4/2/18

The Insult a Brilliant Look at the Stupidity of Ethnic Conflict


THE INSULT (2017)
Directed by Ziad Doueri
Diaphana Films, 112 minutes, R (which is ridiculous!)
In Arabic and French with subtitles
★★★★★

The Insult is a powerful portrait in miniature of the tragedies of tribalism. I’m glad I wasn’t on the Oscar selection committee, as I don’t know how would have voted for Best Foreign Film given a choice between this film and A Fantastic Woman. Seldom have I seen such a cogent exploration of how little it takes to ignite ancient hatred or how those who started the fire can stand idly by even after they regret striking the first match.

The Insult is set in a section of Beirut, Lebanon in which many Palestinians reside. Some come from old families, some are refugees, and some are illegal. Things are looking up; after a long civil war, things are actually being built and rebuilt in Beirut. That’s where we come in. A construction crew headed by Yasser (Kamel El Basha) is rehabbing infrastructure when suddenly he is doused with water running from a makeshift drainpipe on a terrace above him occupied by Tony (Abdel Karam) and his pregnant wife Shirine (Rita Hayek). A rebuffed offer to repair the illegal pipe touches off a tit-for-tat dispute in which harsh words are uttered. If this sounds like your routine neighborhood squabble, your neck of the woods isn’t a slice of Beirut where Maronite Christians live cheek by jowl with Palestinian Muslims. Nor is it one in which Christians like Tony diet on incendiary broadcasts that make our radio shock jocks seem like Eagle Scouts and nasties like the PLO and Hezbollah stand ready to declare jihad over spilt water. And it’s surely not one where a hotheaded swear can be grounds for a libel suit or a hate crimes countersuit.

The big picture is that Tony and Yasser are caught in a historical maelstrom. Lebanon gained its independence from France in 1945 and once enjoyed a reputation as the playground of the Middle East, its beaches and flourishing network of vices a destination for Euro jetsetters. (Think Cuba before Castro.) It is blessed by beauty and cursed by geography; its next-door neighbors are Israel, Syria, and the Golan Heights. For a while the lid remained on the pot because of an agreement that Christians would control 55% of government offices, including the presidency (a Maronite) and the Deputy Prime Minister (Greek Orthodox). The Prime Minister, though, would be a Shi’te Muslim and his deputy a Sunni. Censuses were avoided like a Biblical/Quranic plague. In 1975, the pot boiled over and scalded Lebanon with a civil war that lasted until 1990, sent a million Lebanese into exodus, and left 120,000 dead. Along the way there were U.S. interventions and withdrawals, an Israeli invasion to punish Hezbollah, and a Syrian occupation that began in 1976 and ended only in 2005. Since then, as a character in The Insult observes, there has been fragile peace, “but no reconciliation.”  

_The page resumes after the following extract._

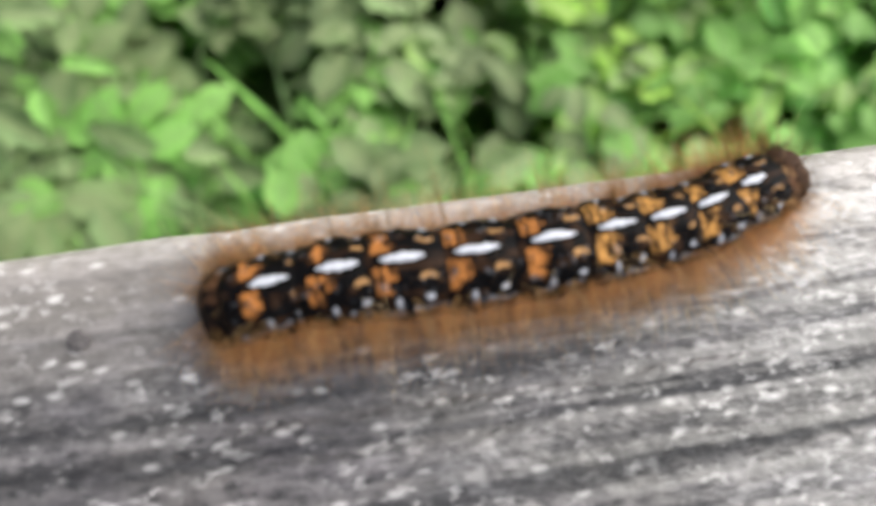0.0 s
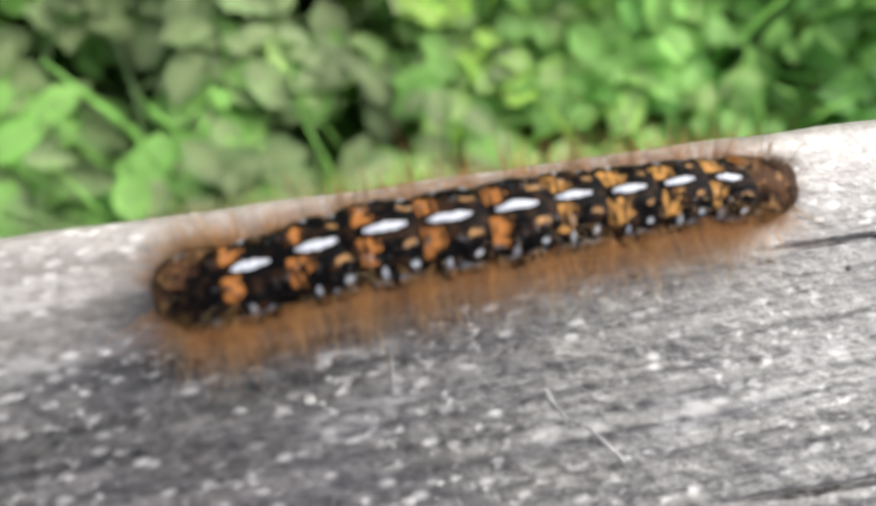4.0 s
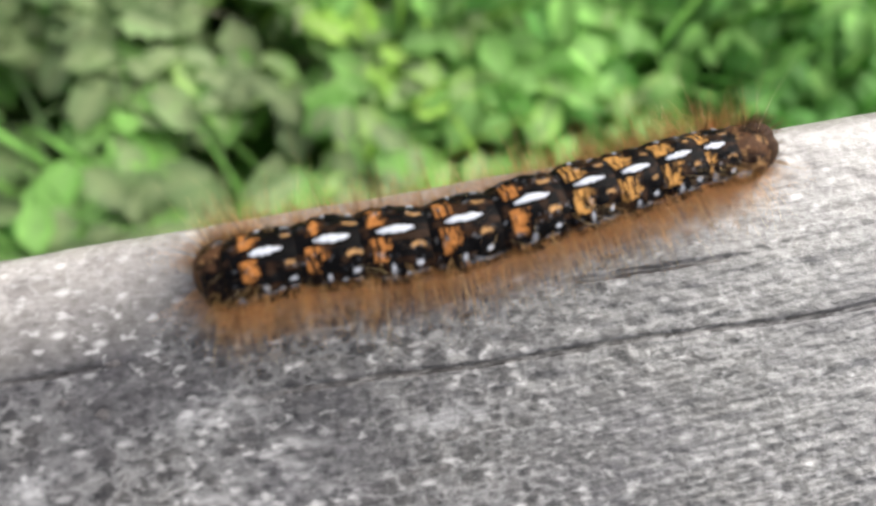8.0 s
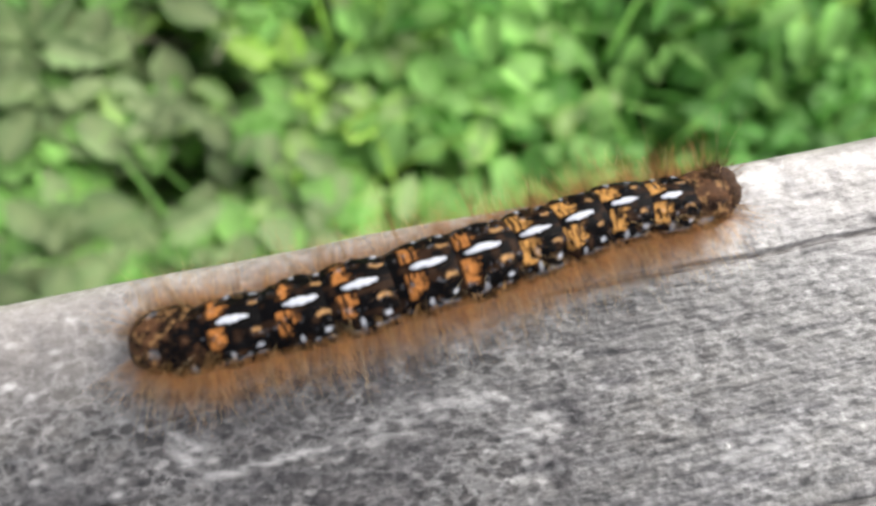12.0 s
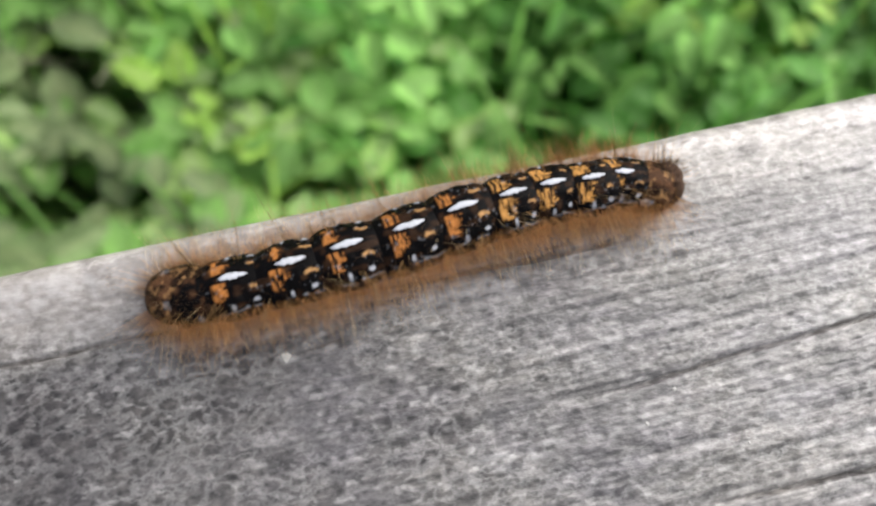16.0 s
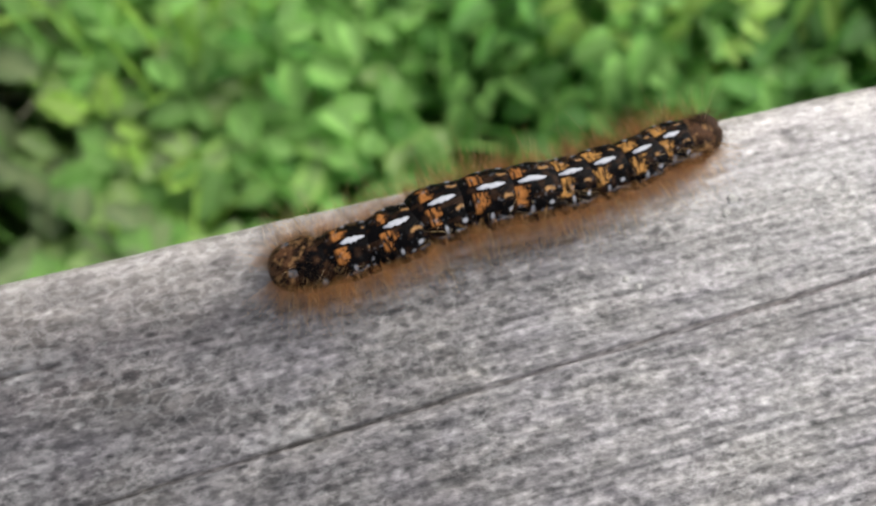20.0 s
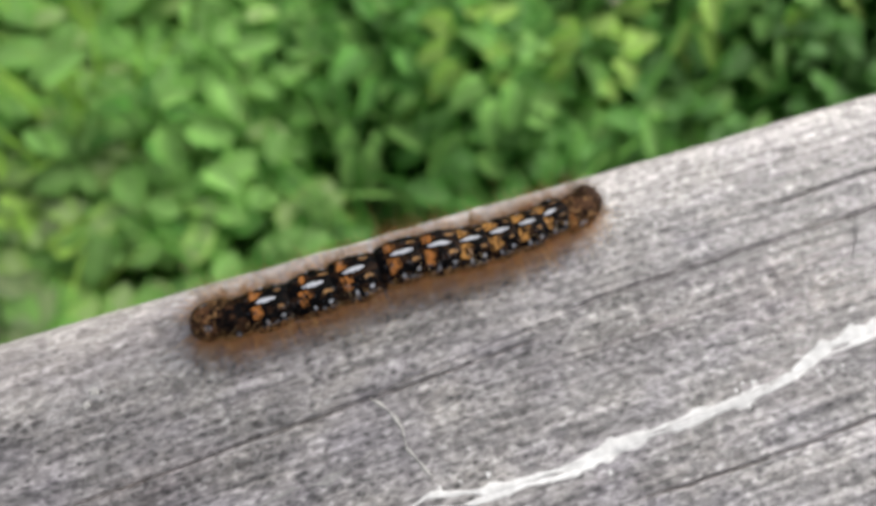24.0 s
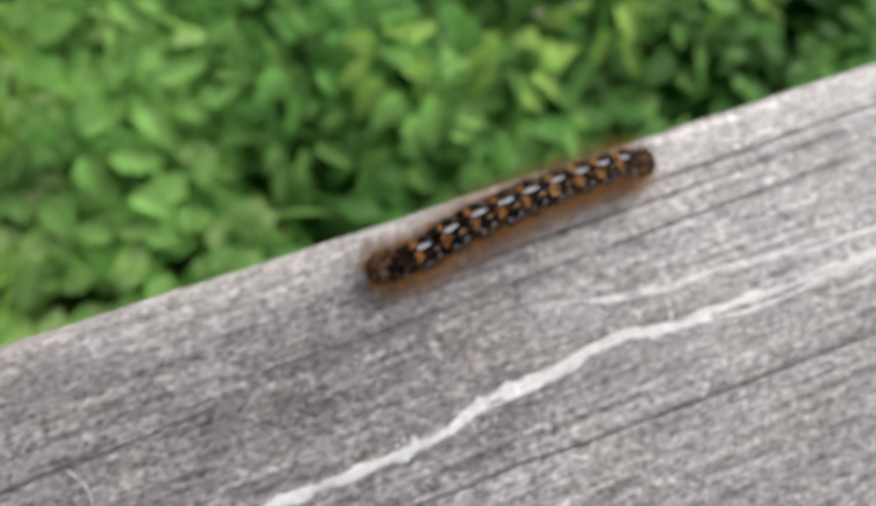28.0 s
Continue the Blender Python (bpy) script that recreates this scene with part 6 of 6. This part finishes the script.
    walk(RINGS[9], [
        (0.0, pose(0.01219, -0.00053, 0.00039, -12.0, 0, 14.7)),
        (0.5, pose(0.01066, -0.00066, 0.00037, -12.0, 0, 8.9)),
        (1.0, pose(0.01188, -0.00078, 0.00010, -12.0, 0, 1.1)),
        (1.5, pose(0.01323, -0.00162, 0.00031, -12.0, 0, -7.0)),
        (2.0, pose(0.01137, -0.00189, 0.00067, -12.0, 0, -4.8)),
        (2.5, pose(0.01224, -0.00175, 0.00010, -12.0, 0, 7.5)),
        (4.5, pose(0.01276, -0.00070, 0.00020, -12.0, 0, -2.5)),
        (5.0, pose(0.01230, -0.00199, 0.00045, -12.0, 0, -11.1)),
        (5.5, pose(0.01141, -0.00193, 0.00010, -12.0, 0, 2.2)),
        (6.0, pose(0.01340, -0.00080, 0.00010, -12.0, 0, 9.2)),
        (6.5, pose(0.01300, -0.00013, 0.00024, -12.0, 0, 8.1)),
        (7.0, pose(0.01205, -0.00053, 0.00010, -12.0, 0, 3.6)),
        (7.5, pose(0.01357, -0.00090, 0.00010, -12.0, 0, 0.1)),
        (8.0, pose(0.01370, -0.00003, 0.00020, -12.0, 0, 7.7)),
        (8.5, pose(0.01223, 0.00004, 0.00027, -12.0, 0, 9.3)),
        (9.0, pose(0.01352, -0.00066, 0.00010, -12.0, 0, 3.2)),
        (9.5, pose(0.01379, -0.00074, 0.00012, -12.0, 0, 0.4)),
        (10.0, pose(0.01256, -0.00155, 0.00023, -12.0, 0, -5.2)),
        (10.5, pose(0.01312, -0.00204, 0.00010, -12.0, 0, -2.6)),
        (11.0, pose(0.01383, -0.00100, 0.00010, -12.0, 0, 7.4)),
        (11.5, pose(0.01257, 0.00030, 0.00031, -12.0, 0, 9.8)),
        (12.0, pose(0.01293, 0.00036, 0.00010, -12.0, 0, 3.2)),
        (12.5, pose(0.01380, 0.00028, 0.00010, -12.0, 0, 7.4)),
        (14.5, pose(0.01348, -0.00068, 0.00027, -12.0, 0, 8.8)),
        (15.0, pose(0.01281, -0.00048, 0.00010, -12.0, 0, 7.9)),
        (15.5, pose(0.01436, -0.00037, 0.00010, -12.0, 0, 4.5)),
        (16.0, pose(0.01332, -0.00055, 0.00034, -12.0, 0, -1.4)),
        (16.5, pose(0.01283, -0.00179, 0.00010, -12.0, 0, -4.6)),
        (17.0, pose(0.01435, -0.00129, 0.00010, -12.0, 0, 5.4)),
        (17.5, pose(0.01337, 0.00000, 0.00038, -12.0, 0, 9.9)),
        (18.0, pose(0.01234, -0.00035, 0.00010, -12.0, 0, 7.3)),
        (18.5, pose(0.01417, -0.00096, 0.00010, -12.0, 0, 0.2)),
        (19.0, pose(0.01403, -0.00133, 0.00029, -12.0, 0, -2.6)),
        (19.5, pose(0.01228, -0.00109, 0.00041, -12.0, 0, 6.3)),
        (20.0, pose(0.01344, -0.00046, 0.00010, -12.0, 0, 10.2)),
        (20.5, pose(0.01388, -0.00046, 0.00019, -12.0, 0, 5.1)),
        (21.0, pose(0.01237, -0.00092, 0.00044, -12.0, 0, -1.2)),
        (21.5, pose(0.01316, -0.00153, 0.00010, -12.0, 0, -0.4)),
        (22.0, pose(0.01413, -0.00117, 0.00016, -12.0, 0, 6.6)),
        (22.5, pose(0.01211, -0.00088, 0.00059, -12.0, 0, -1.7)),
        (24.5, pose(0.01387, -0.00154, 0.00010, -12.0, 0, 6.1)),
        (25.0, pose(0.01514, 0.00022, 0.00010, -12.0, 0, 12.9)),
        (25.5, pose(0.01426, 0.00041, 0.00021, -12.0, 0, 4.1)),
        (26.0, pose(0.01381, -0.00058, 0.00010, -12.0, 0, -1.3)),
        (26.5, pose(0.01464, -0.00014, 0.00010, -12.0, 0, 1.8)),
        (27.0, pose(0.01388, 0.00079, 0.00039, -12.0, 0, 6.8)),
        (27.5, pose(0.01308, 0.00060, 0.00010, -12.0, 0, 5.6)),
        (28.0, pose(0.01401, -0.00005, 0.00010, -12.0, 0, 1.2)),
    ])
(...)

Tony and Yasser are the blue-collar microcosm of Lebanon’s sad history. Tony is an auto mechanic and Yasser a construction worker who is just as devoted to his wife, Manal (Christine Choueiri) as Tony to Shirine, yet neither man can take their wife's advice to settle their dispute. There is far more than pigheaded manhood at stake; each, we discover, were pawns in past massacres and each bears the scars—Tony through his anger and Yasser his smoldering stoicism. There is a poignant moment in which a failed reconciliation ends with Tony driving away, but Yasser sitting in a stalled car. Tony backs up, lifts the hood, and fixes the car; Tony glares without conviction and Yasser nods with a Mona Lisa smile upon his lips. Both men secretly long to end the feud. But is it too late?

Gandhi famously observed that, “an eye for an eye makes the whole world blind.” If you think this little more than a naïve aphorism, watch The Insult and reconsider. Both principal actors are superb in this film, but hatred is the unaccredited lead. This film hit me personally. I came of age during the Vietnam War, which appeared utter madness and turned me into the pacifist I remain. In my life, I have seen nothing over which people fight that justifies the horrors that ensue. The Insult drove that home anew. Ultimately, Gandhi is correct. So too was John F. Kennedy, who observed, "Mankind must put an end to war before war puts an end to mankind." The Insult is about more than a personal conflict elevated to widespread tragedy; it is a weeping planet’s lament.